Welcome to Pelviperineology. This is not a new journal. It began life in 1982 and for some years it provided a truly multidisciplinary forum for pelvic medicine and surgery in Italy. Pelviperineology is now also the official journal of the Australian Association of Vaginal and Incontinence Surgeons (AAVIS), the Integrated Pelvis Group and the Indonesian Society of Female Pelvic Floor Dysfunction.
AAVIS is a multidisciplinary pelvic floor society founded in 1996. Initially it was a support group for the surgeons who were the first in the world to adopt the paradigm of Petros and Ulmsten and perform the tension free suburethral intravaginal slingplasty (IVS) procedures. The IVS was the beginning of a revolution in pelvic medicine. Advances in our understanding of anatomy and physiology and the development of surgical prostheses have provided new options for pelvic surgeons. From the IVS developed the Tension Free Tape (TVT) and in just a few short years over 50 prostheses have appeared to treat genital prolapse and urinary incontinence.

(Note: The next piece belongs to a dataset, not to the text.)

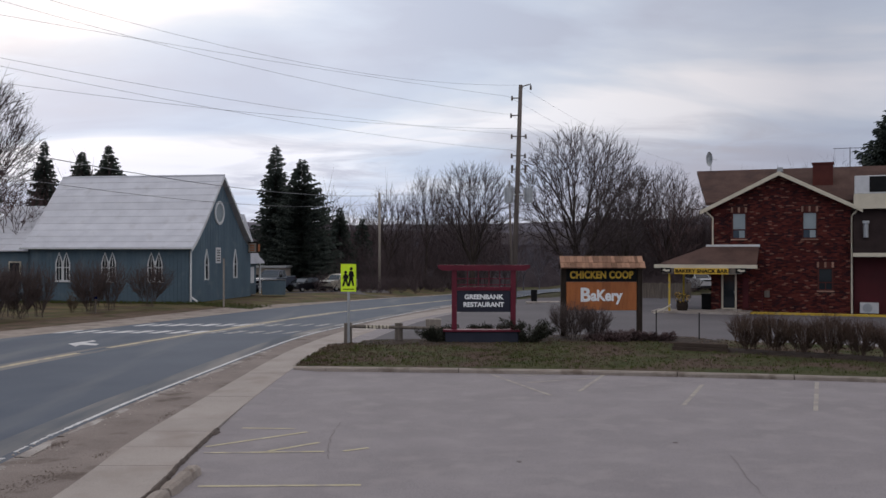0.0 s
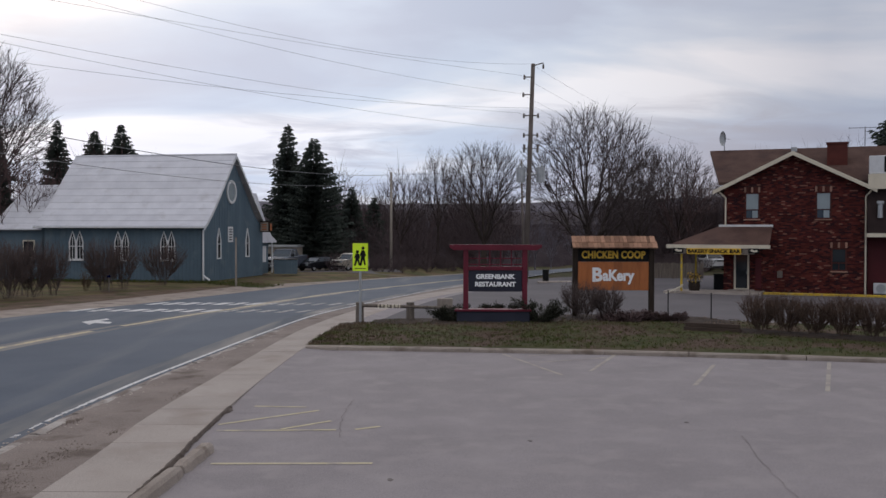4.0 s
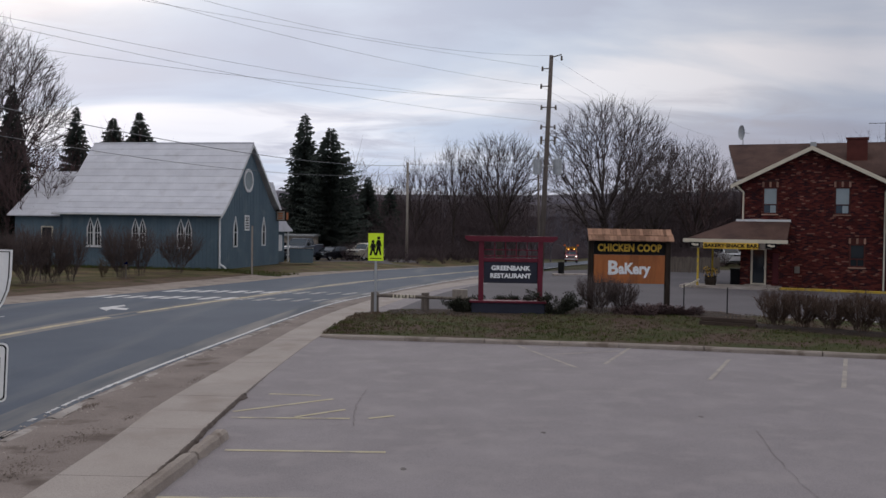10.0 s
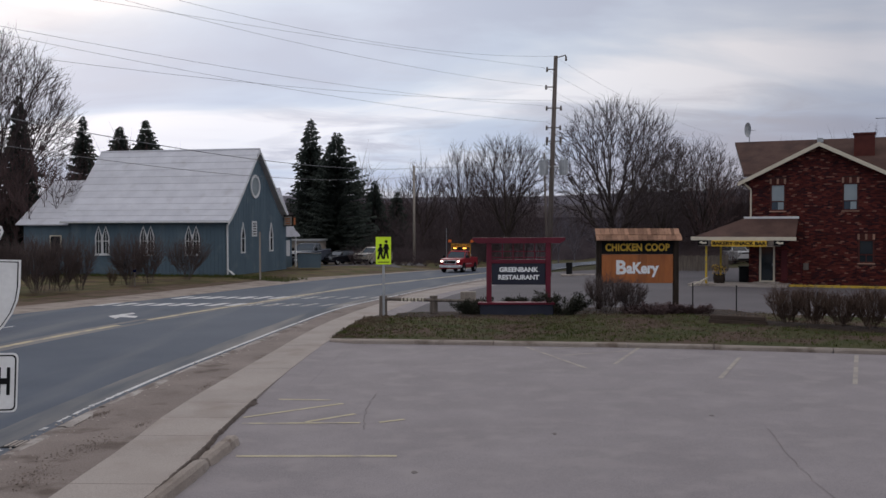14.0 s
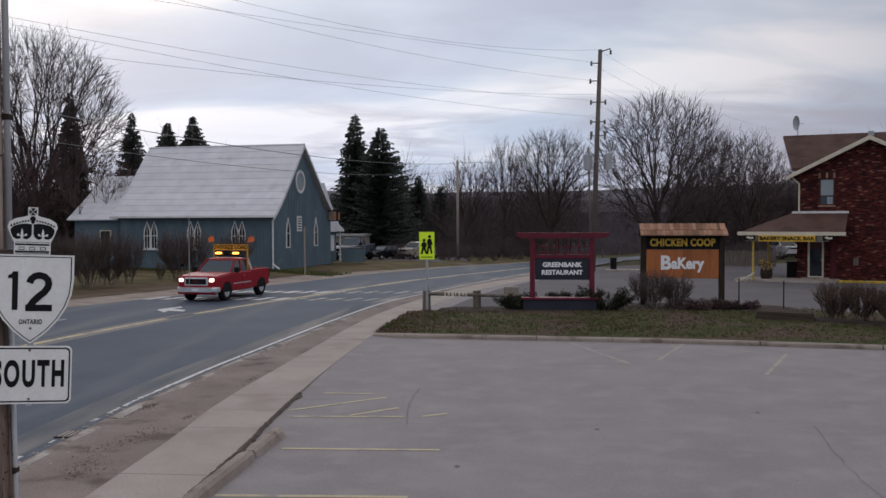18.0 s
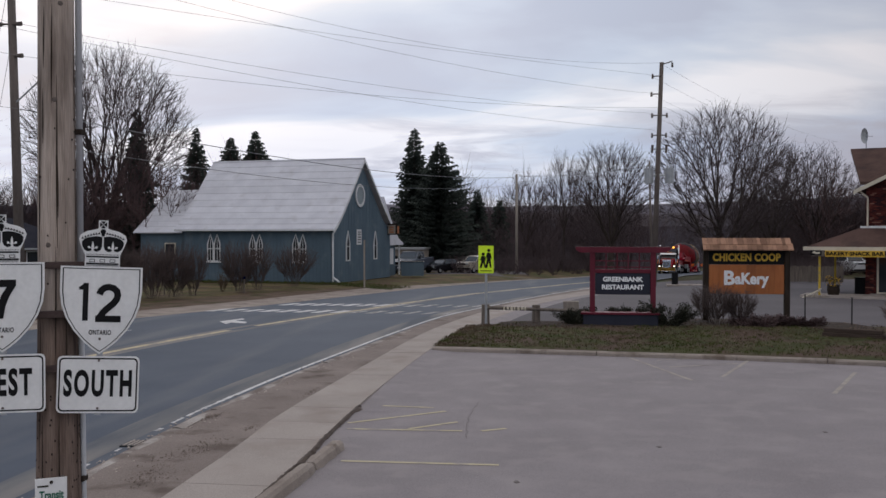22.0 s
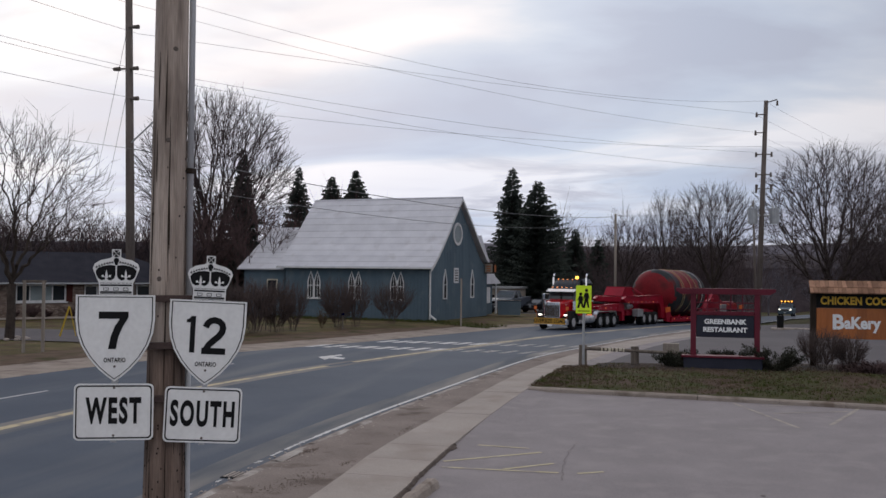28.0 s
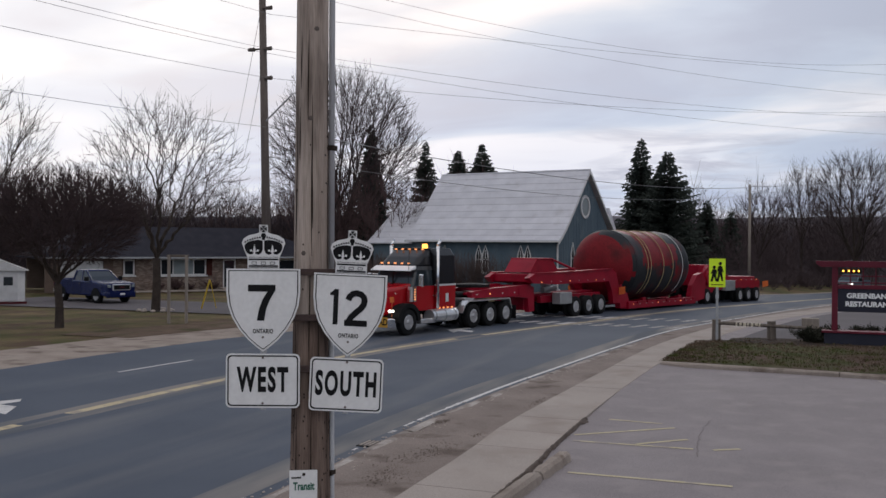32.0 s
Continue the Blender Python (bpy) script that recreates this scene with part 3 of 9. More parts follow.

Around the world urologists, gynaecologists, urogynaecologists, proctologists and colorectal surgeons have worked independently in the pelvis. The colorectal surgeons often felt that the posterior compartment had been neglected by the other specialties. Whilst inspiring stories of collaboration exist in some places, communication between these groups was often absent so that diverse attitudes and separate bodies of knowledge have developed. Meanwhile a revolution was also happening in laparoscopic surgery and some surgeons were advocating a minimally invasive laparoscopic approach for every clinical situation. Traditional skills became less important as the focus shifted to endo scopy. A generation of older surgeons, sometimes disenfranchised as the leaders of their profession, struggled to keep up with the new developments. In gynaecology vaginal surgery seemed less relevant but a small group of surgeons were trying to preserve and promote vaginal surgery skills. Now some urologists and even some colorectal surgeons are interested in vaginal surgery as they have seen that the vagina can offer good access to the pelvis.

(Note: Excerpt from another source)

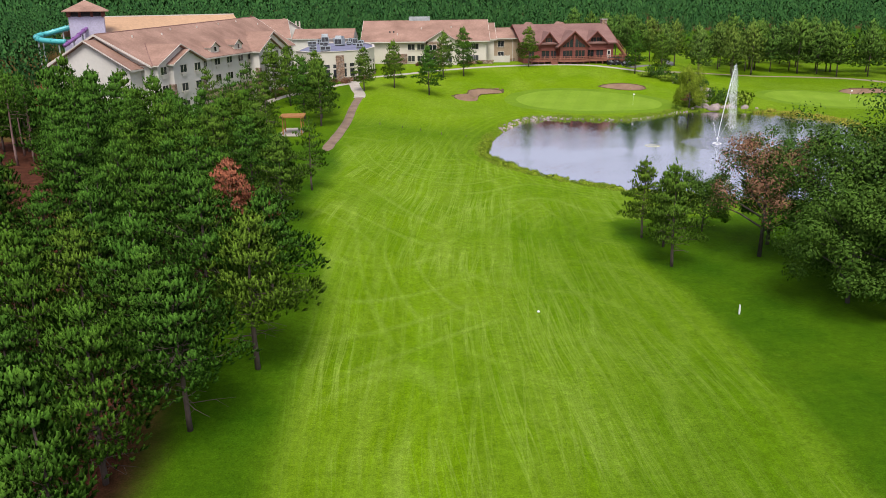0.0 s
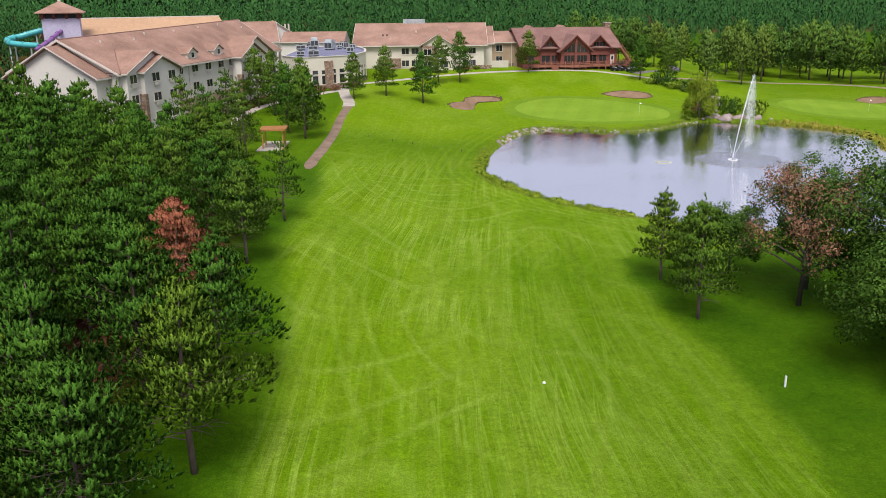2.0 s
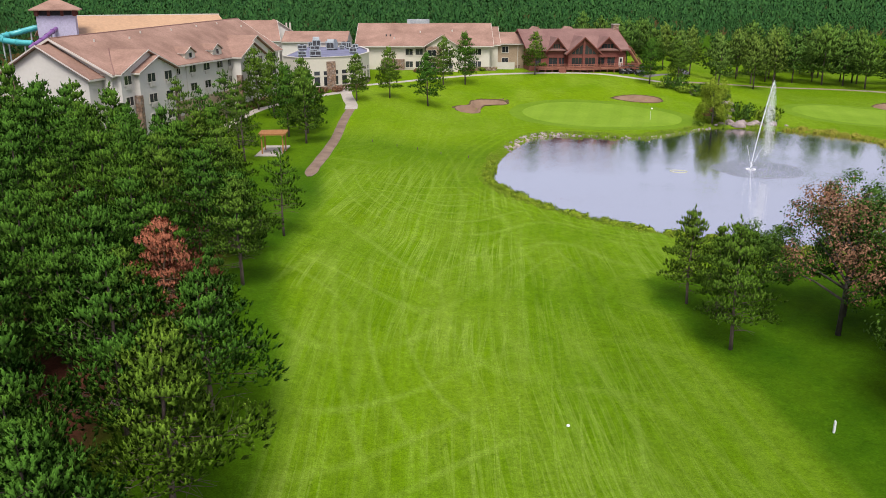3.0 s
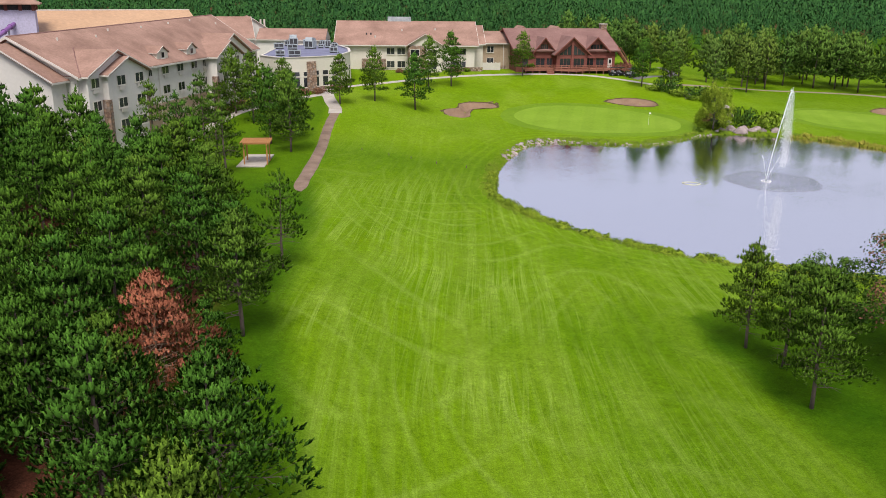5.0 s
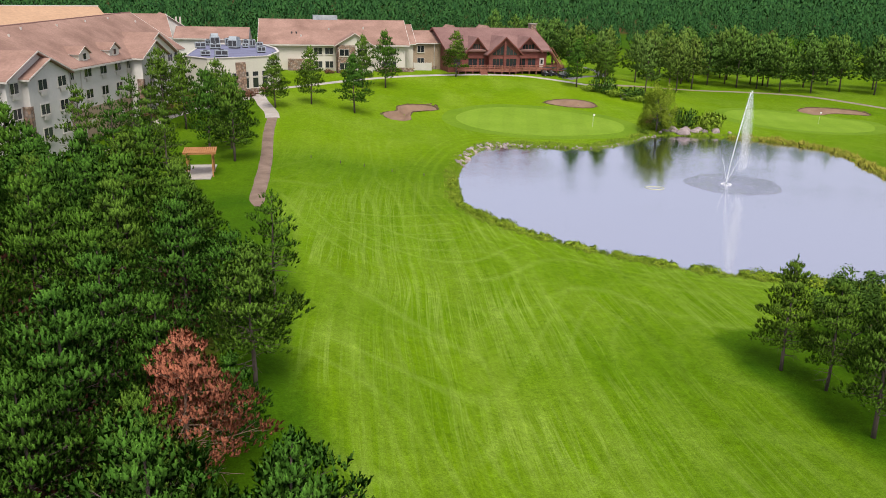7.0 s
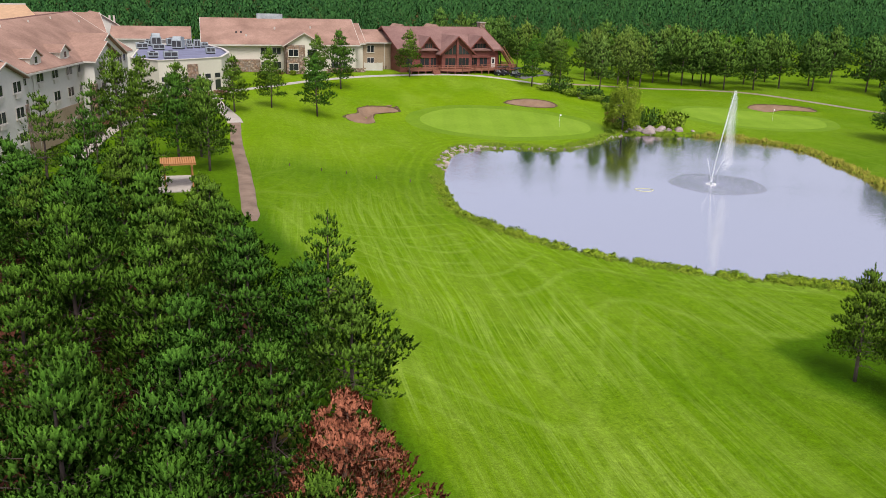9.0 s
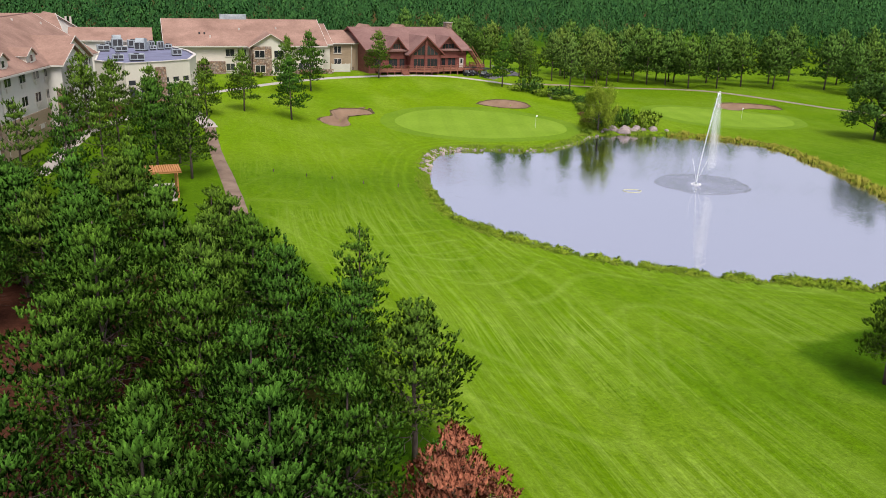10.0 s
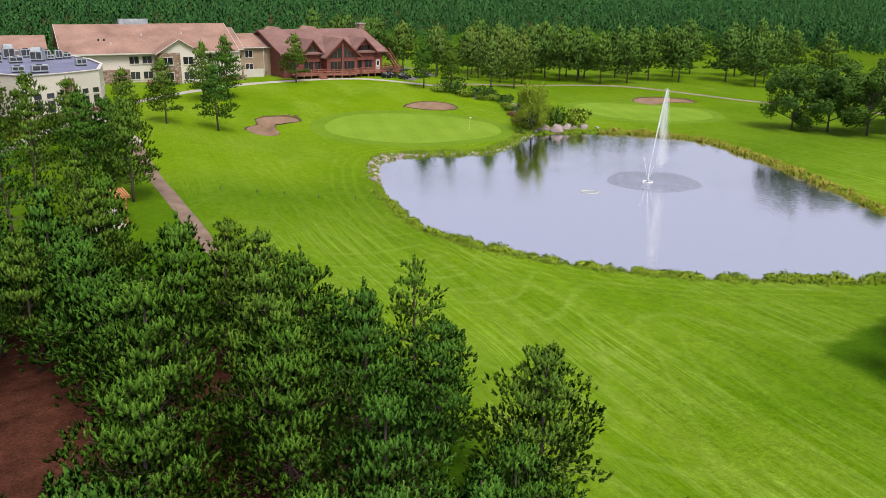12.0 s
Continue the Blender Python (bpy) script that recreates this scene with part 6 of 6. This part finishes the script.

The Integrated Pelvis Group (IPG) considers the pelvis as a unit. The IPG is an example of how groups of doctors from different disciplines can work together to share knowledge, improve their skills and collaborate in research and training. The IPG is a new concept in communication. It is not another society. There are no fees, no formal meetings and no policies. We hope to bring as many diverse opinions together and work with the existing societies. Specialists of any field are welcome to join the group and this journal will become their voice. Pelviperineology will be published on the Internet and we hope it can become an important source of information for clinicians.
The online connection with the Pelvic Floor Digest (www.pelvicfloordigest.org) and the related digest sectionin each issue will provide an important education resource and emphasises the commitment of the IPG to medical education. One of the aims of the IPG is to transform the management of pelvic floor problems from a multidisciplinary to an interdisciplinary approach. This journal will emphasise the integration of the three compartments of the pelvis as a single functional unit with a shared central cortical control system. Psychological factors, life experiences, sexual problems and the effects of hormones combine to create a complex matrix that we cannot hope to interpret or understand if we work alone.
Pelviperineology will seek to explore the integrated pelvis and publish articles from both the four corners of the world and the three compartments of the pelvis. We hope this journal can be free of politics and so rise above the self interest of any particular group. We will try to achieve this by being open to diverse views and consider alternative solutions when we can find them. We hope you can join us on this journey.